50-Step Conversation Limit
Each conversation supports up to 50 agent steps (tool calls). This is enough for complex workflows — translating an entire namespace, reviewing the results, making edits, and publishing — while preventing runaway loops. The step counter is visible in the UI so you always know how much capacity remains.
Chat History: Dual-Storage Architecture
Agent conversations are stored in two places simultaneously:
- IndexedDB (browser-local) — provides instant conversation loading with zero network latency when you return to the dashboard
- Postgres (server-side) — maintains a persistent, searchable audit trail of every agent interaction
The dual-storage approach solves two competing requirements. Developers want instant access to recent conversations (IndexedDB delivers sub-millisecond reads). Teams need audit trails for compliance and knowledge sharing (Postgres provides durable, queryable storage).
When you open the AI chat, conversations load from IndexedDB immediately. The Postgres copy syncs in the background and serves as the source of truth if local storage is cleared.
Real-World Workflow: Adding Korean to a Production App
Here is a concrete example of how the agent handles a real task.
Step 1: You ask — "I need to add Korean to the project. Translate everything in the common and settings namespaces."
Step 2: Agent reads — It calls getLanguages (sees Korean is not configured), getTranslations for the common namespace (finds 89 keys), and getTranslations for the settings namespace (finds 34 keys). Total: 123 keys to translate.

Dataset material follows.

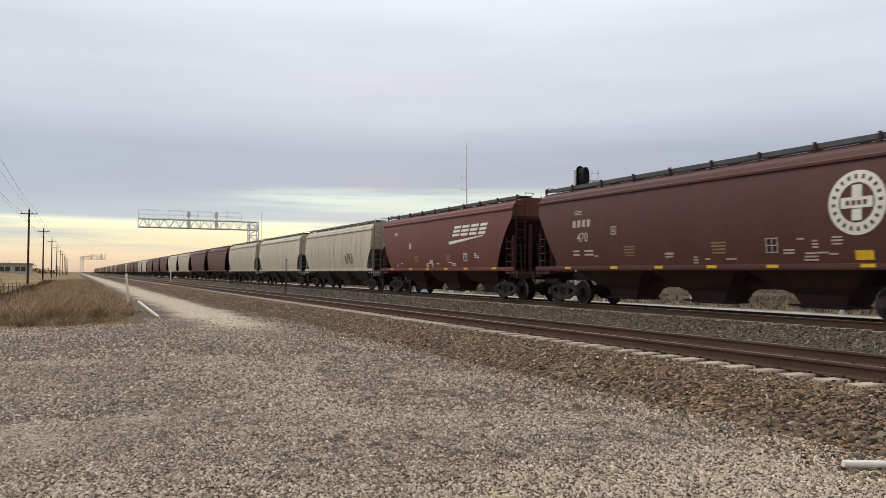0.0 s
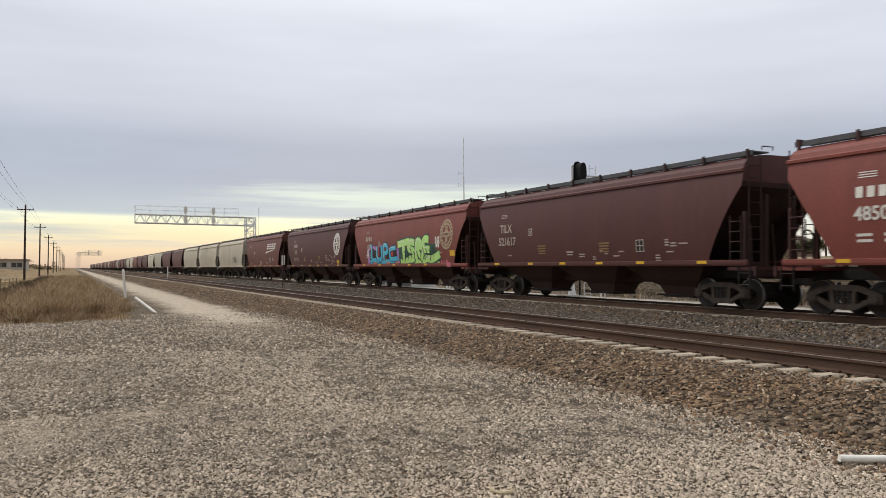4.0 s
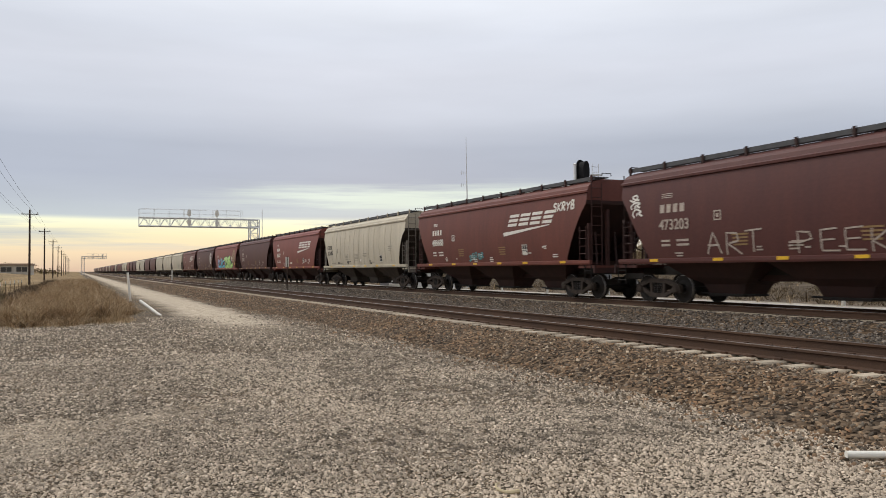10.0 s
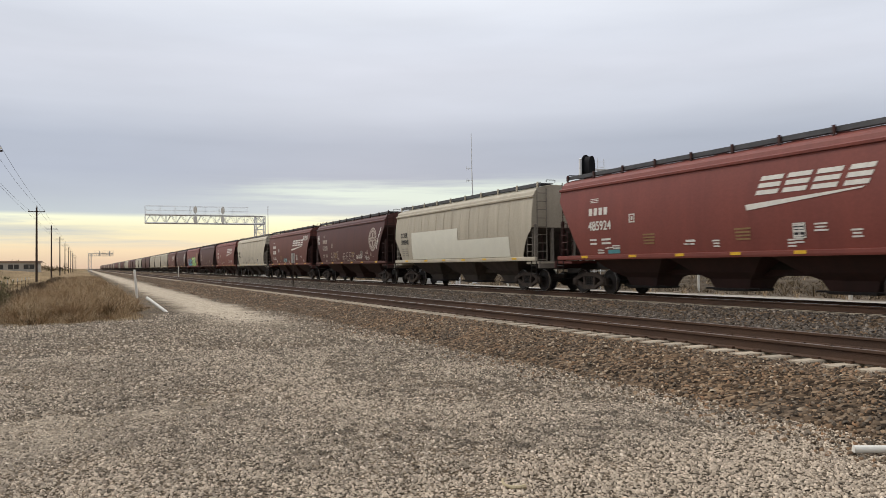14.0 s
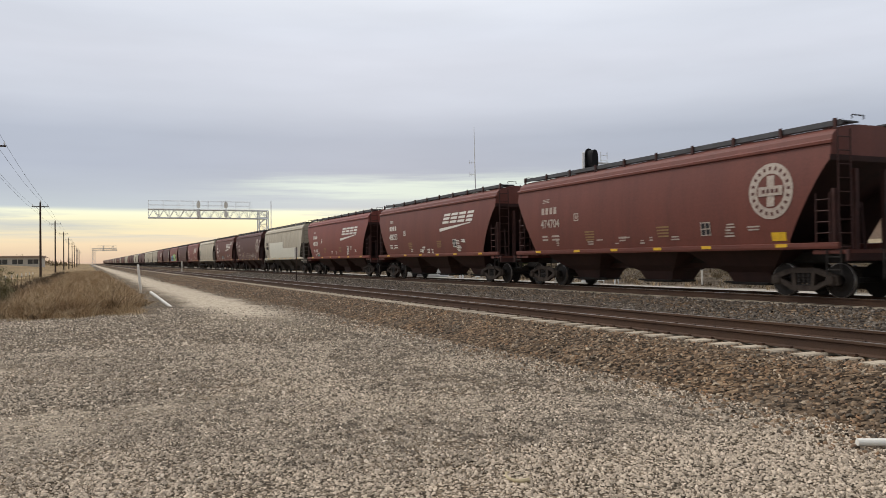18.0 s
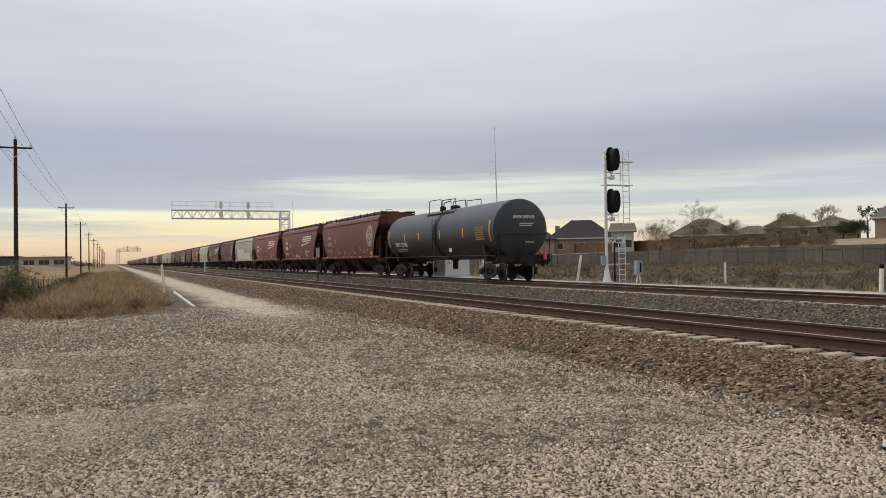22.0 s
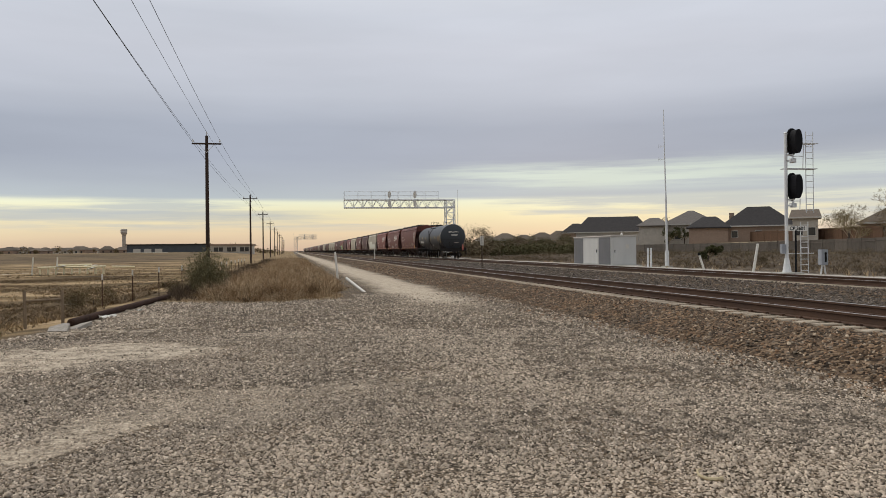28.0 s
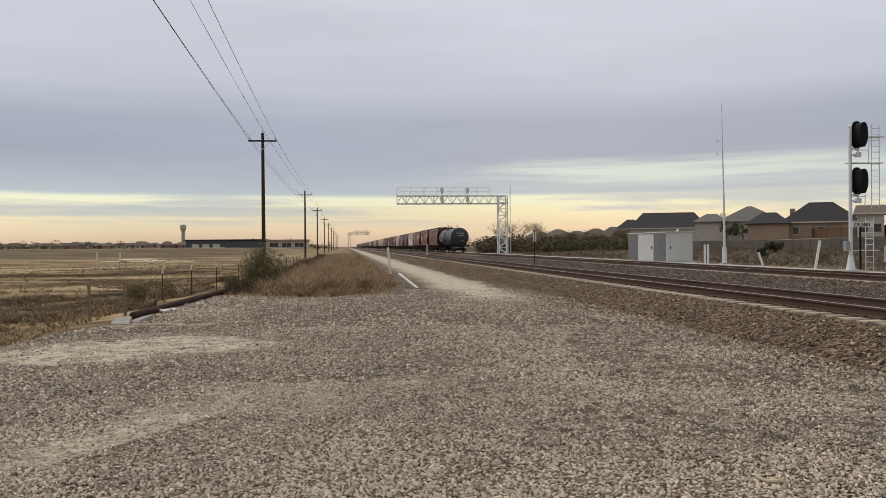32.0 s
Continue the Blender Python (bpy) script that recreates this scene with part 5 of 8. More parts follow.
    emblem(c, -6.25, 2.95, 0.80, WHITE)
    bar_on(c, -6.4, 1.66, 0.5, 0.24, YELLOW, "yellow_plate")
    c = next_car("r", 10, "oxide-red covered hopper car with slanted white logo")
    common_marks(c, 10, WHITE)
    swoosh(c, -4.05, 3.05, 1.18, WHITE)
    for k in (11, 12, 13):
        c = next_car("g", k)
        if k == 11:
            scrawl(c, g, -2.6, -4.4, 1.7, 2.5, 4, G_BLACK, 0.03)


dress()
for b in (red_base, bright_base, maroon_base, grey_base):
    for o in (*b.children_recursive, b):
        bpy.data.objects.remove(o)
far_base = {
    "r": build_hopper(RED, CHUTE, RED_LABEL, detail=False),
    "m": build_hopper(MAROON, CHUTE, MAROON_LABEL, detail=False),
    "g": build_hopper(GREY, CHUTE_GREY, GREY_LABEL, detail=False),
}
for i, kind in enumerate("mmggmmrggmrmgmrrmgmrgmmrgrmmgrmrggmrmmrgmrmgrm"):
    if kind in far_base and kind not in used:
        used.add(kind)
        place(far_base[kind], 14 + i)
    else:
        place(copy_thing(far_base[kind], pose(0, 0, 0)), 14 + i)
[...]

Step 3: Agent proposes language addition — It calls proposeLanguages to add Korean (ko) to the project. You see the proposal and approve it.
Step 4: Agent translates in batches — It calls translateBatch for the common namespace, then the settings namespace. Translations stream into the chat progressively. You see the Korean translations appearing alongside the English source strings.
Step 5: You review — You scan the translations, flag two that use overly formal register for a casual app UI, and tell the agent to adjust them.
Step 6: Agent revises — It calls proposeTranslationEdits with your feedback and generates revised translations for the two flagged strings. You approve.
Step 7: You publish — You tell the agent to publish, it calls publishChanges, and the Korean translations are live on the CDN.
Total time: about 10 minutes for 123 translations, reviewed and published. Without the agent, this workflow typically takes hours of export-translate-import-review cycles.
What We Chose Not to Build
Transparency about limitations matters as much as feature documentation.
- No proprietary translation engine — we use Google Gemini as the underlying model. We do not claim a custom "neural translation engine" or proprietary AI.
- No automated A/B testing of translations — you pick the model; there is no framework comparing outputs from multiple models.
- No Translation Memory — we use glossary-based term consistency, not TM fuzzy matching. If you need TM, Better i18n is not the right tool today.
- No guaranteed accuracy metrics — AI translation quality varies by language pair and content type. We recommend human review for all customer-facing content, which is exactly why HITL is built into every write operation.
Try It
The AI agent is available on all Better i18n plans. Open the dashboard, click the chat icon, and start with something simple: "Show me the translation status for this project."
From there, try a real task. Ask it to find missing translations, generate them, and walk you through the approval process. The agent is designed to be explored conversationally — you do not need to memorize tool names or API endpoints.